Respondents argue that petitioner has not exhausted his state-court remedies for all of the claims in the second amended petition. Before a federal court may consider a petition for a writ of habeas corpus, the petitioner must exhaust the remedies available in state court. 28 U.S.C. § 2254(b). To exhaust a ground for relief, a petitioner must fairly present that ground to the state's highest court, describing the operative facts and legal theory, and give that court the opportunity to address and resolve the ground. See Duncan v. Henry, 513 U.S. 364, 365 (1995) (per curiam); Anderson v. Harless, 459 U.S. 4, 6 (1982).

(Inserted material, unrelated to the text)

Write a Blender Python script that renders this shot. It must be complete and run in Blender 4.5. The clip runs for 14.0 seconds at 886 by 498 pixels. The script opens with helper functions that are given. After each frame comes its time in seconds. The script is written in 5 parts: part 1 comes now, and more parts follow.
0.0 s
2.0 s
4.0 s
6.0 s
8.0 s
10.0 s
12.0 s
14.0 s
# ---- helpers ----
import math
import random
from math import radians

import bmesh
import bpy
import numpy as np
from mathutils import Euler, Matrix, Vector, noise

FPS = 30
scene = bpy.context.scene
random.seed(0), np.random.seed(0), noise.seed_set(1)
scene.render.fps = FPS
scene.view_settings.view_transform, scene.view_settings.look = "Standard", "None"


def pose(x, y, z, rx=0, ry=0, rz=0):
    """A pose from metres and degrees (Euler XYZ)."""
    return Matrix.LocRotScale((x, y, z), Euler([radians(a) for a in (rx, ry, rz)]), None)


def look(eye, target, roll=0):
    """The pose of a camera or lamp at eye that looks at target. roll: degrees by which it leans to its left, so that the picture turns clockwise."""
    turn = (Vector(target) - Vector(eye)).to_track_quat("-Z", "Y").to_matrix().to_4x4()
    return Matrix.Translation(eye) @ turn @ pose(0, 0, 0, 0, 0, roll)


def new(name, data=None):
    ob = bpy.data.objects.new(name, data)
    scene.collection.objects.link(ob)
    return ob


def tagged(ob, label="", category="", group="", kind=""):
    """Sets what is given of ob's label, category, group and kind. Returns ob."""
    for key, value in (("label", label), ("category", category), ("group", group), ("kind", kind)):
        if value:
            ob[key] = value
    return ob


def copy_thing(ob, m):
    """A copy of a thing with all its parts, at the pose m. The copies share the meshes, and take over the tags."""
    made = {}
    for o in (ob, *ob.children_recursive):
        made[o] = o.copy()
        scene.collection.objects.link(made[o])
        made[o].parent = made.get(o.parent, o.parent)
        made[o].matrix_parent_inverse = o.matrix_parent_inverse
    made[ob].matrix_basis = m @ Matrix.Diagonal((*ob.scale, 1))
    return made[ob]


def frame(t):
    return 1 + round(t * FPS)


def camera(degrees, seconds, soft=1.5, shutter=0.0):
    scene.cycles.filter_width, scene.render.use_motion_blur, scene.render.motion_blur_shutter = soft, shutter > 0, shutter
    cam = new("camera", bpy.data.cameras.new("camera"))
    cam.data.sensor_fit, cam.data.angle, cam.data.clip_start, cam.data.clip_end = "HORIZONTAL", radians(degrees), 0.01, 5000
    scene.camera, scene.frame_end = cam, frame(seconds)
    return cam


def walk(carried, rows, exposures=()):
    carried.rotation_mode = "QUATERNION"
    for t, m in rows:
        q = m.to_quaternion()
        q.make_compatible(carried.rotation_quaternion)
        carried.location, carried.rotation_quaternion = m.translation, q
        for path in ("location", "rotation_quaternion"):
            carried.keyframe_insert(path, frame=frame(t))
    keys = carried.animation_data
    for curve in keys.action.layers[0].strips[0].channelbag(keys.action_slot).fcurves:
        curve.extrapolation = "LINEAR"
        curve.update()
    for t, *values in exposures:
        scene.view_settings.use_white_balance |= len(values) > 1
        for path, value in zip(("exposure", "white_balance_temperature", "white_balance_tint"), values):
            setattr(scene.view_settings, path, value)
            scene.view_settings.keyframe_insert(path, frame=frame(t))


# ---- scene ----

The Court will not address the arguments that Claims One, Two, Six, Seven, Eight, Nine, Ten, and Eleven are unexhausted. The Court already is dismissing those claims because they are untimely. As for Claims Four and Five, the additional facts that petitioner presents in the second amended petition do not fundamentally alter the claims that petitioner presented to the state courts. See Vasquez v. Hillery, 474 U.S. 254, 260 (1986). Respondents also argue that Claim Four is not exhausted to the extent that petitioner claims that the Fifth Amendment was violated, because petitioner never mentioned the Fifth Amendment in the state-court proceedings. The Court accepts petitioner's representations that he is invoking only the due process clause of the Fifth Amendment, which is the same legal theory as the due process clause of the Fourteenth Amendment. (Opposition at 28 (ECF No. 47, at 36).) Claims Four and Five are exhausted.
Respondents also argue that Claims Nine and Ten are procedurally defaulted. The Court will not address this argument because the Court already is dismissing these claims as time-barred.
Respondents have filed a motion to file pleading in excess of pages (ECF No. 51). The Court grants this motion. Furthermore, a little more than a month after respondents filed their motion, the Court amended the local rules to put a limit of 30 pages on reply briefs in non-capital habeas corpus cases. LSR 3-2(b). Respondents' reply (ECF No. 52) complies with the new page limit.
It is therefore ordered that respondents' motion to dismiss (ECF No. 34) is granted in part. Claims One, Two, Three, Six, Seven, Eight, Nine, Ten, and Eleven of the second amended petition (ECF No. 23) are dismissed with prejudice because they are untimely.
It is further ordered that respondents' motion to file pleading in excess of pages (ECF No. 51) is granted.
It is further ordered that respondents will have forty-five (45) days from the date of entry of this order to file and serve an answer, which must comply with Rule 5 of the Rules Governing Section 2254 Cases in the United States District Courts. Petitioner will have forty-five (45) days from the date on which the answer is served to file a reply.